On Thu, 2003-10-23 at 21:40, Chris Gehlker wrote:
> On Thursday, October 23, 2003, at 09:05 PM, Kevin Brown wrote:
>
> > Chris Gehlker wrote:
> >> I found this on the web:
> >>> Hi, in the XF86Config file (I forgot the exact name on 7.2 but its in
> >>> /etc/ or /etc/X11 make sure its the one to use for _your_ version of
> >>> Xserver,)
> >>> in the Device section put option
> >>> Driver "vesa"
> >>> it worked for me... all the best.
> >>> Spundun
> >>> On Sat, 2002-11-09 at 04:23, K.C. Ramakrishna wrote:
> >>> > Hi, >>Could you get S3 ProSavageDDR to work with Linux? Have >the
> >>> configuration but my version of Linux is 7.2 >I just can't get it to
> >>> work. >Will be a great help if you could help me out. >>Thanks, >kc
> >>> >>__________________________________________________
> >> I don't have a Device section in my XF86Config file so now I'm really
> >> confused.
> >
> > 4.3.0:
> >
> > Support (accelerated) for the 964 (revisions 0 and 1), 968,
> > Trio32, Trio64, Trio64, Trio64V+, Trio64UV+, Aurora64V+, Trio64V2, and
> > PLATO/PX is provided by the "s3" driver (however, only models using
> > the IBM RGB 524, Texas Instruments 3025, or an internal TrioDAC RAMDAC
> > chip are supported). Support (accelerated) for the ViRGE, ViRGE/VX,
> > ViRGE/DX, ViRGE/GX, ViRGE/GX2, ViRGE/MX, ViRGE/MX+, Trio3D and
> > Trio3D/2X is provided by the "s3virge" driver.

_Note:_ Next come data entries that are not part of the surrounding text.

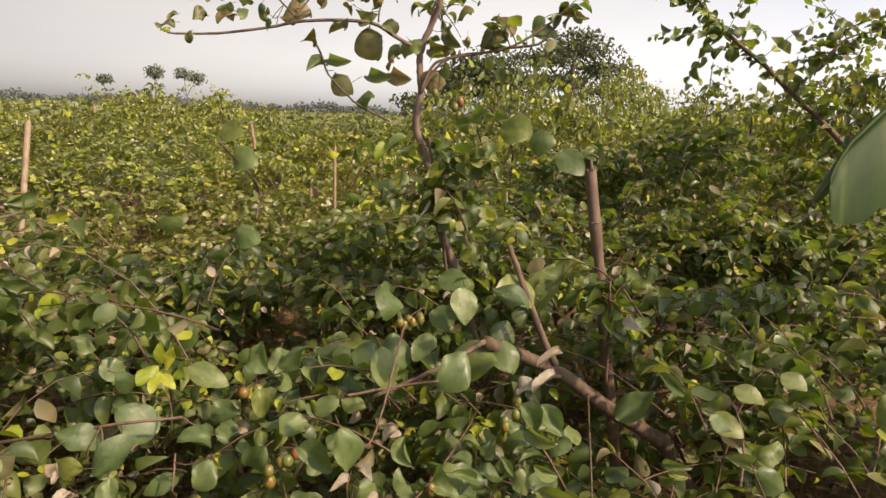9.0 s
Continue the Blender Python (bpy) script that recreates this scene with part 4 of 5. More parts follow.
banana_leaf("", [(3.197, -0.132, 1.123), (2.836, 0.079, 0.962), (2.639, 0.166, 0.899), (2.426, 0.259, 0.804), (2.299, 0.320, 0.726)], (-0.05, -0.25, -1), (0.3, 0.5, -0.8), 0.14, M_BAN, (3.1, -0.9), 5, M_BAN, right_banana)


# ---- stems, shoots and fruit that stand out on the near bushes ----
SHOOTS = {b.name: [] for b in BUSH}


def stem(bush, r0, r1, points):
    thick = max(r0, r1) > 0.0055
    name = "branch" if thick else "twig"
    k = max(6, len(points) * (5 if thick else 3))
    SHOOTS[bush.name] += [tuple(p) for p in bend(points, 4 * len(points))]
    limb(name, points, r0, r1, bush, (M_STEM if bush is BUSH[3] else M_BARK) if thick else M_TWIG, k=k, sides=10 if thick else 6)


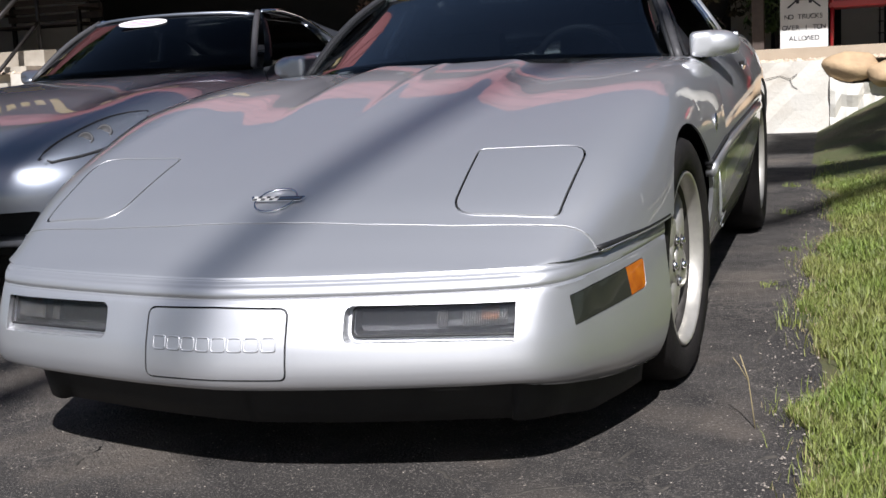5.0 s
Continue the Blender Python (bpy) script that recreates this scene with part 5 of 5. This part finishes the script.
# rocks at the broken end of the wall
rng = np.random.default_rng(9)
for k, (x, y, z, s) in enumerate(((1.30, 8.45, 0.93, 0.20), (1.62, 8.42, 0.86, 0.19), (1.95, 8.45, 0.84, 0.22), (1.78, 8.30, 0.66, 0.15), (2.1, 8.3, 0.66, 0.18), (1.45, 8.25, 0.42, 0.17), (1.25, 8.2, 0.40, 0.12), (1.72, 8.2, 0.46, 0.16), (2.3, 8.55, 0.95, 0.16))):
    bm = bmesh.new()
    bmesh.ops.create_icosphere(bm, subdivisions=3, radius=1)
    for v in bm.verts:
        v.co = Vector((v.co.x * s * 1.25, v.co.y * s * 0.8, v.co.z * s * 0.62)) * (1 + 0.22 * noise.noise(v.co * 1.4 + Vector((k * 3.1, 0, 0))))
    for fc in bm.faces:
        fc.smooth = True
    plain("rock", bm, STONE, "rounded tan rock at the end of the wall", "rock", "rocks by the wall", m=pose(x, y, z - 0.05, 0, 0, 40 * k))

# ---- the shade tree ----
SH = 21.0


def limb_over(a, b, reach, k=SH):
    """Ends of a level limb whose shade falls along the line from a to b."""
    a, b = Vector(a), Vector(b)
    c = a + SUN_TO * k
    d = (b - a)
    d = d - SUN_TO * (d.z / SUN_TO.z)
    d.normalize()
    return c - d * reach[0], c + d * reach[1]


# the tree whose crown shades the upper lawn
crown_tree = thing("tree", pose(9.2, -5.2, float(lot(9.2, -5.2))), "tall leafy tree whose crown shades the upper lawn", "tree", "trees round the lot")
part("trunk", tube([(0, 0, -0.2), (0.1, 0.05, 3), (-0.3, 0.2, 6.5), (-1.2, 0.5, 9.5)], 0.26, 14, taper=[1.2, 0.9, 0.65, 0.3]), BARK, crown_tree)
for a in ((-3.6, 0.4, 9.6), (-2.6, 2.4, 10.2), (-4.4, 2.6, 9.8), (-1.0, 2.8, 10.4)):
    part("limb", tube([(-0.3, 0.2, 6.5), (a[0] * 0.5, a[1] * 0.5, 8.4), a], 0.10, 8, taper=[1, 0.7, 0.3]), BARK, crown_tree)
to_crown = crown_tree.matrix_basis.inverted()


def crown_place(r):
    """Leaves of the crown, over the lawn on either side of the walk."""
    x = r.uniform(0.75, 7.5)
    path = 8.9 - (x - 2.62) * 1.6
    rim = 5.35 - 0.75 * (x - 2.4) + 0.18 * math.sin(7 * x) + 0.1 * math.sin(17 * x)
    if r.uniform() < 0.55:
        y = r.uniform(rim, max(rim + 0.1, min(path - 0.12, 8.05)))
    else:
        y = path + 1.35 + 3.2 * r.uniform()
    p = to_crown @ (Vector((x, y, 0.5)) + SUN_TO * r.uniform(12.5, 15))
    return np.array(p)


tagged(part("crown", leaf_mesh("crown", 10000, crown_place, 0.12, LEAF_G, 77), LEAF_G, crown_tree), kind="stuff")



def fringe_place(r):
    """Thin foliage that dapples the open lot."""
    a, b = lot_lumps[r.integers(len(lot_lumps))]
    p = to_crown @ (Vector((a + r.normal(0, 0.22), b + r.normal(0, 0.22), 0.05)) + SUN_TO * r.uniform(16, 21))
    return np.array(p)


lump_rng = np.random.default_rng(78)
lot_lumps = [(lump_rng.uniform(-3.6, -1.15), lump_rng.uniform(-1.4, 0.9)) for _ in range(16)]
tagged(part("fringe", leaf_mesh("fringe", 2000, fringe_place, 0.11, LEAF_G, 79), LEAF_G, crown_tree), kind="stuff")
# its long limbs reach over the bonnet and the gap between the cars
fork = to_crown @ (Vector((1.9, 5.6, 0.4)) + SUN_TO * SH)
part("limb", tube([(-1.2, 0.5, 9.5), fork], 0.13, 10, taper=[1, 0.7]), BARK, crown_tree)
for a, b, reach, rad, bend in (((-0.040, 0.05, 0.475), (0.225, 1.0, 0.78), (0.25, 2.6), 0.072, (1.0, 3.4)), ((-1.60, 1.4, 0.05), (-1.44, 2.54, 0.1), (1.1, 2.0), 0.085, (-1.0, 5.0)),
                               ((-1.33, 0.85, 0.02), (-1.21, 1.82, 0.07), (1.0, 1.6), 0.08, (-1.05, 4.4)), ((-2.6, -0.6, 0.0), (-2.2, 1.6, 0.06), (1.3, 2.0), 0.15, (-1.9, 5.2)),
                               ((-1.09, 0.35, 0.015), (-1.00, 1.35, 0.05), (0.9, 1.2), 0.09, (-0.9, 3.9))):
    p, q = limb_over(a, b, reach)
    knee = to_crown @ (Vector((*bend, 0.4)) + SUN_TO * SH)
    part("limb", tube([to_crown @ p, to_crown @ ((p + q) / 2), to_crown @ q, knee, fork], rad, 10, taper=[0.7, 0.95, 1.0, 1.1, 1.2]), BARK, crown_tree)

# ---- turf, weeds and grit ----


def blades(name, n, place, height, mat, label, seed, width=0.004):
    """Bent, tapered blades; place takes a generator and a count and returns arrays x, y, z."""
    rng = np.random.default_rng(seed)
    x, y, z = place(rng, n)
    h = height * rng.uniform(0.45, 1.35, n)
    a, lean, w = rng.uniform(0, 6.283, n), rng.uniform(0.15, 0.95, n) * h, width * rng.uniform(0.6, 1.3, n)
    c, q = np.cos(a), np.sin(a)
    px, py = -q * w, c * w
    rows = [(x - px, y - py, z), (x + px, y + py, z), (x + c * lean * 0.35 - px * 0.7, y + q * lean * 0.35 - py * 0.7, z + h * 0.6), (x + c * lean * 0.35 + px * 0.7, y + q * lean * 0.35 + py * 0.7, z + h * 0.6), (x + c * lean, y + q * lean, z + h)]
    v = np.stack([np.stack(r, -1) for r in rows], 1).reshape(-1, 3)
    b = np.arange(n)[:, None] * 5
    me = bpy.data.meshes.new(name)
    me.from_pydata(v.tolist(), [], (b + np.array([[0, 1, 3, 2]])).tolist() + (b + np.array([[2, 3, 4]])).tolist())
    me.materials.append(mat)
    me.shade_smooth()
    return tagged(new(name, me), label, "grass", kind="stuff")


def ragged(y):
    """Where the turf meets the asphalt."""
    return 1.222 + 0.035 * np.sin(2.1 * y) + 0.03 * np.sin(5.7 * y + 1) + 0.035 * np.sin(11 * y + 2) + 0.02 * np.sin(23 * y) - 0.045 * np.exp(-((y - 2.4) / 0.35) ** 2) - 0.05 * np.exp(-((y - 0.62) / 0.2) ** 2)


def turf_place(r, n):
    y = 0.1 + 6.9 * r.uniform(size=n) ** 1.2
    x = ragged(y) - 0.03 + 2.6 * r.uniform(size=n) ** 1.7
    return x, y, lawn(x, y) - 0.014


blades("grass", 210000, turf_place, 0.030, GRASS, "bright green uneven turf beside the asphalt", 11, 0.0018)


def field_place(r, n):
    x, y = 1.24 + 4.8 * r.uniform(size=n) ** 1.3, r.uniform(-4.5, 8.0, n)
    return x, y, lawn(x, y) - 0.014


blades("grass", 60000, field_place, 0.040, GRASS, "mown turf that runs on beside the lot", 17, 0.0032)
blades("dry_grass", 14000, turf_place, 0.026, STRAW, "dry straw among the turf", 12, 0.0016)


def edge_place(r, n):
    y = r.uniform(-0.4, 7.5, n)
    x = ragged(y) - 0.01 + r.normal(0, 0.035, n)
    return x, y, lot(x, y) - 0.003


blades("dry_grass", 5000, edge_place, 0.016, STRAW, "straw along the edge of the asphalt", 14, 0.0013)
blades("grass", 1300, lambda r, n: (lambda x, y, z: (x - 0.03, y, z))(*edge_place(r, n)), 0.045, GRASS, "long stray blades along the edge of the asphalt", 18, 0.0014)
pebbles("grit", 3200, lambda r: (lambda x, y: (x, y, float(lot(x, y)) - 0.0005))(r.uniform(-2.2, 1.2), -1.0 + 3.2 * r.uniform()), 0.0028, GRIT, "pale grit scattered over the asphalt", 15)
pebbles("grit", 900, lambda r: (lambda y: (1.12 + r.normal(0, 0.06), y, float(lot(1.1, y)) - 0.0005))(r.uniform(-0.5, 6)), 0.0038, GRIT, "pale grit along the turf", 16)
tufts = [(1.00, 2.2, 0.02), (1.03, 2.9, 0.02), (0.98, 3.9, 0.03), (0.95, 4.9, 0.03), (0.86, -0.05, 0.02), (1.10, 1.62, 0.05)]
for k, (x, y, h) in enumerate(tufts):
    blades("weed", 60, lambda r, n, x=x, y=y: (x + r.normal(0, 0.03, n), y + r.normal(0, 0.03, n), np.full(n, float(lot(x, y)) - 0.004)), h, GRASS, "small weed tuft in the asphalt", 30 + k, 0.0016)
stalk = thing("grass_stalk", pose(1.055, 0.62, float(lot(1.05, 0.62))), "tall dry grass stalk with two seed heads", "grass")
part("stem", tube([(0, 0, -0.01), (-0.008, 0.0, 0.06), (-0.016, 0.004, 0.12), (-0.034, 0.008, 0.175)], 0.0016, 5), STRAW, stalk)
part("stem", tube([(-0.014, 0.003, 0.11), (-0.035, 0.0, 0.15), (-0.050, 0.0, 0.17)], 0.0012, 5), STRAW, stalk)
cracks = [[(-0.53, 0.29), (-0.49, 0.20), (-0.50, 0.12), (-0.44, 0.02), (-0.47, -0.12), (-0.42, -0.3)], [(0.38, 0.24), (0.47, 0.17), (0.555, 0.10), (0.567, -0.02), (0.62, -0.2)], [(0.92, 0.24), (0.75, 0.10), (0.70, 0.0), (0.66, -0.15)],
          [(1.12, 0.44), (0.95, 0.37), (0.84, 0.25), (0.70, 0.19), (0.555, 0.10)], [(0.84, 0.25), (0.78, 0.33), (0.80, 0.45)], [(-0.95, -0.55), (-0.80, -0.62), (-0.6, -0.60), (-0.35, -0.72)], [(0.95, 0.9), (1.03, 1.1), (1.00, 1.35), (1.08, 1.6)]]
for k, line in enumerate(cracks):
    fine = []
    rng = np.random.default_rng(70 + k)
    for (x0, y0), (x1, y1) in zip(line, line[1:]):
        for t in np.linspace(0, 1, 7)[:-1]:
            x, y = lerp(x0, x1, t) + rng.normal(0, 0.008), lerp(y0, y1, t) + rng.normal(0, 0.008)
            fine.append((x, y, float(lot(x, y)) - 0.004))
    part("crack", tube([(x, y, z - 0.0005) for x, y, z in fine], 0.0055, 6, taper=[rng.uniform(0.7, 1.5) for _ in fine]), CRACK, parking_lot)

Support (accelerated)
> > for the Savage3D, Savage3D/MV, Savage4, Savage2000, and SuperSavage,
> > is provided by the "savage" driver. Support for the other S3 chipsets
> > has not yet been ported.
>
> Well, I was wrong. The vesa driver does work acceptably. So I guess I
> can be happy now. Thanks for finding this for me. I'm assuming it's
> from the XFree86 docs.
>
----
no reason to ever boot a server into run level 5 - always boot run level
3 and startx if that is what you want to do. Having X Windows
running/open uses up a lot of resources that could/should be used for
better.
Assuming that - the advice that you never run X on a server/firewall is
going to be ignored AND you never run X on any machine as root is going
to likewise be ignored...
Red Hat specifics that Kevin is probably not familiar with:
X Configuration is /etc/X11/XF86Config
from CLI...
'redhat-config-xfree86 --reconfig'
will bring up the configuration toolbox to allow you to configure X in a
broken installation.
non Red Hat specific info...
SWAT can be run from any other computer - it is a networked product
Webmin has a swat tool if you want - AND gives you amazing control over
server from any web browser on the LAN AND so much much more
<
http://www.webmin.com>
It isn't necessarily a defeat to use a different system to create
settings files on a different system and xferring them over - sometimes
it's a recognition that you don't have the knowledge to use the CLI and
it's editors and that time is more important than the education of
learning it. Resolve to learn to administrate via the command line and
not from the GUI and your knowledge will grow.